● Set exercise: Leave out the images; return the rest of the data exactly.

* * * * * * *

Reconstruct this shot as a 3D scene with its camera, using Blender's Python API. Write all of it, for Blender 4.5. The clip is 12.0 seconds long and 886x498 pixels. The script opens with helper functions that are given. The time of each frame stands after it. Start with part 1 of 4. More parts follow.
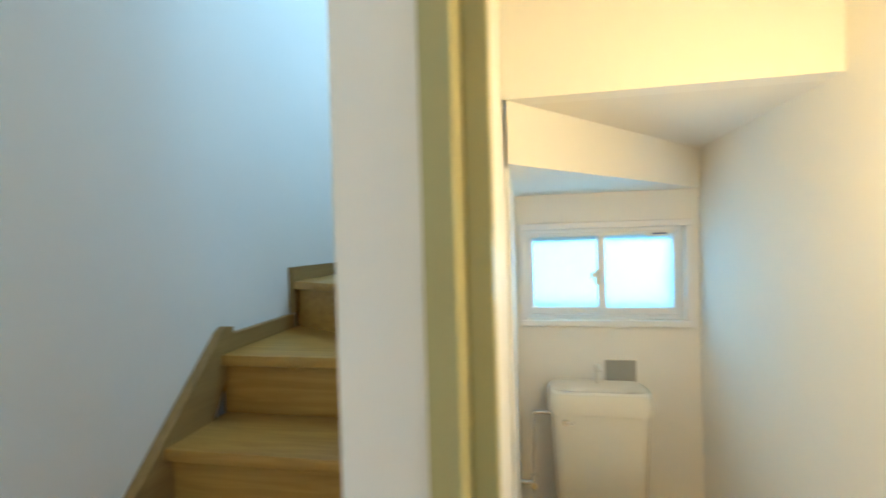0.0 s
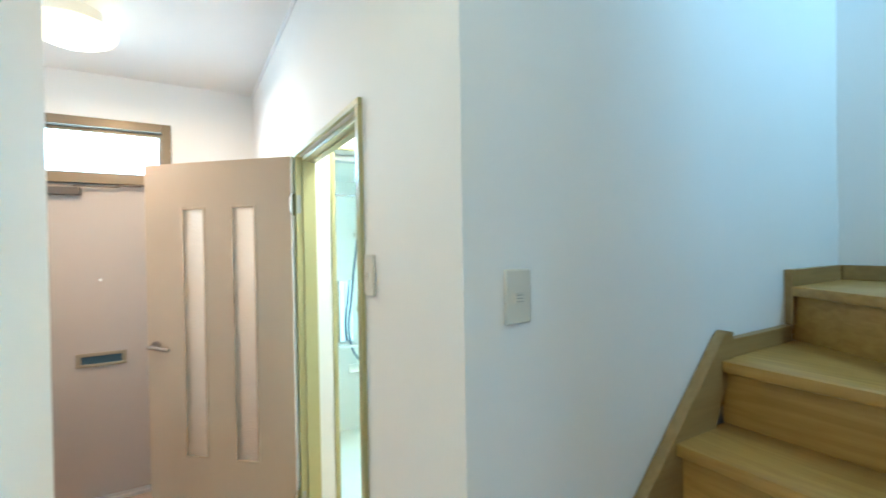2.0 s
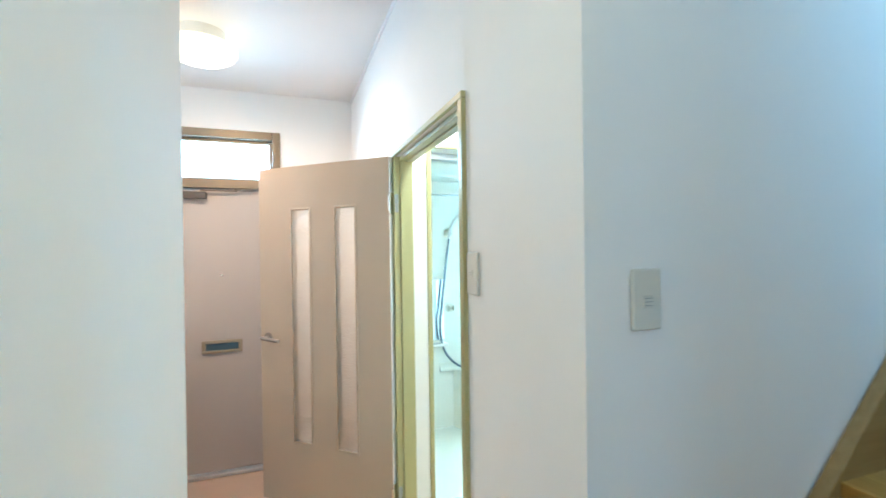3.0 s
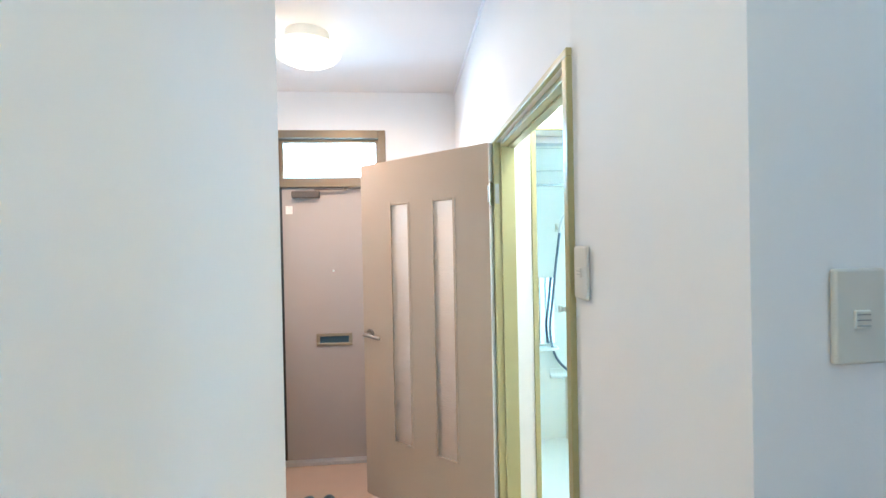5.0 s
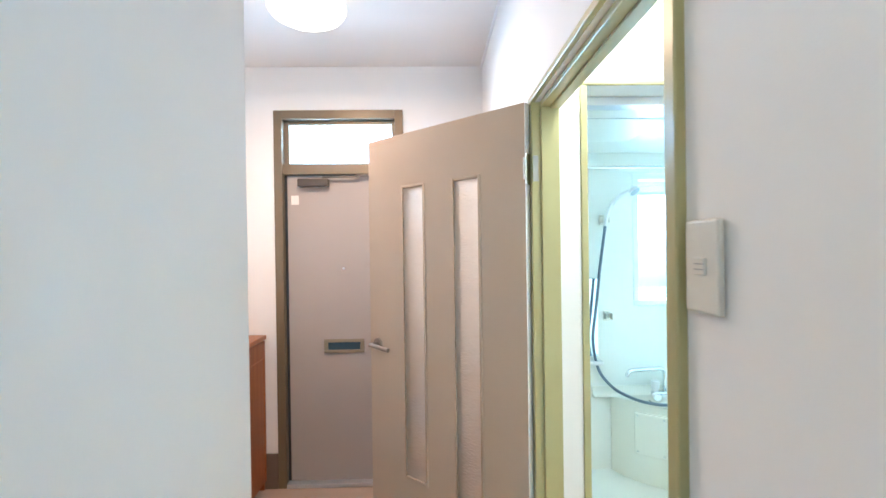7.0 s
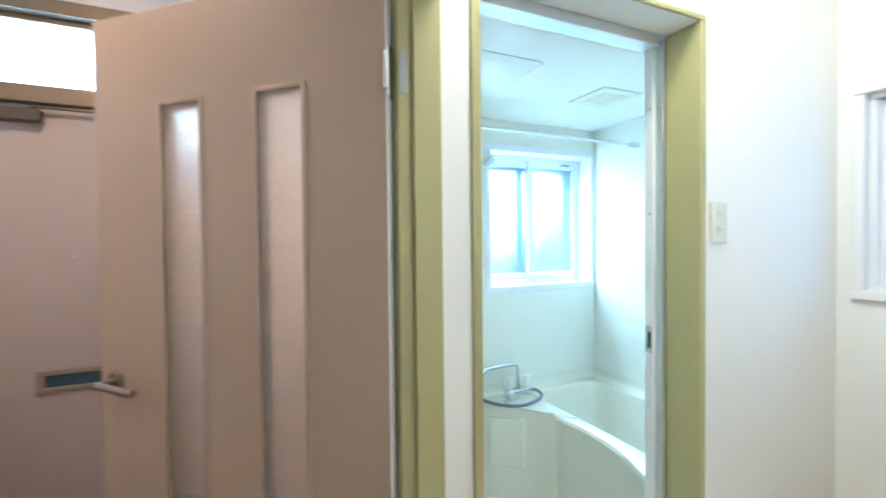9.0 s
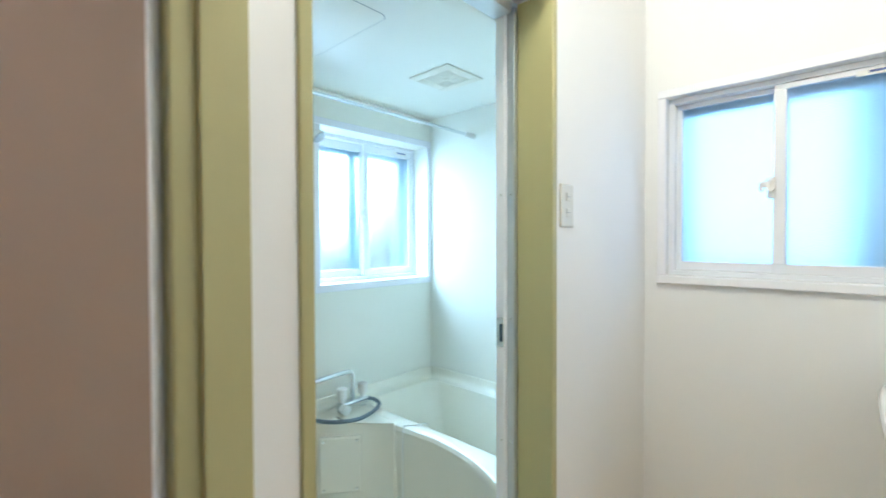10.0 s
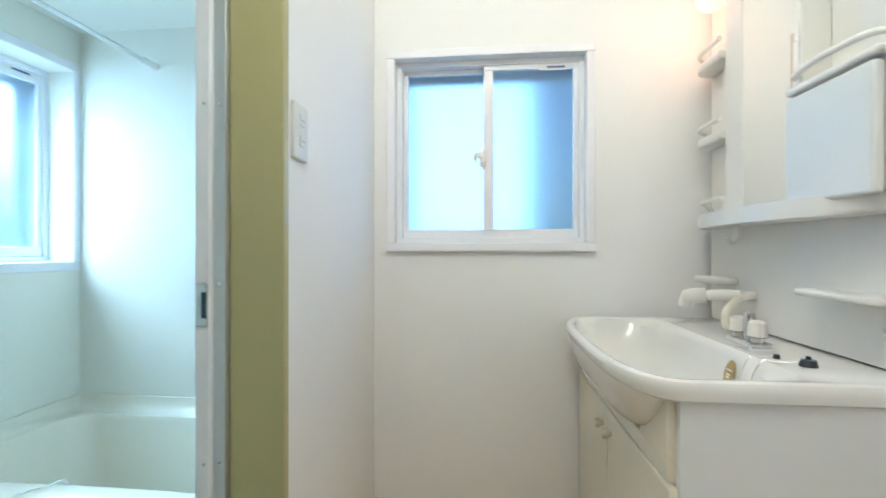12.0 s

* * * * * * *

● Complete answer:
Reconstruct this shot as a 3D scene with its camera, using Blender's Python API. Write all of it, for Blender 4.5. The clip is 12.0 seconds long and 886x498 pixels. The script opens with helper functions that are given. The time of each frame stands after it. Start with part 1 of 4. More parts follow.
0.0 s
2.0 s
3.0 s
5.0 s
7.0 s
9.0 s
10.0 s
12.0 s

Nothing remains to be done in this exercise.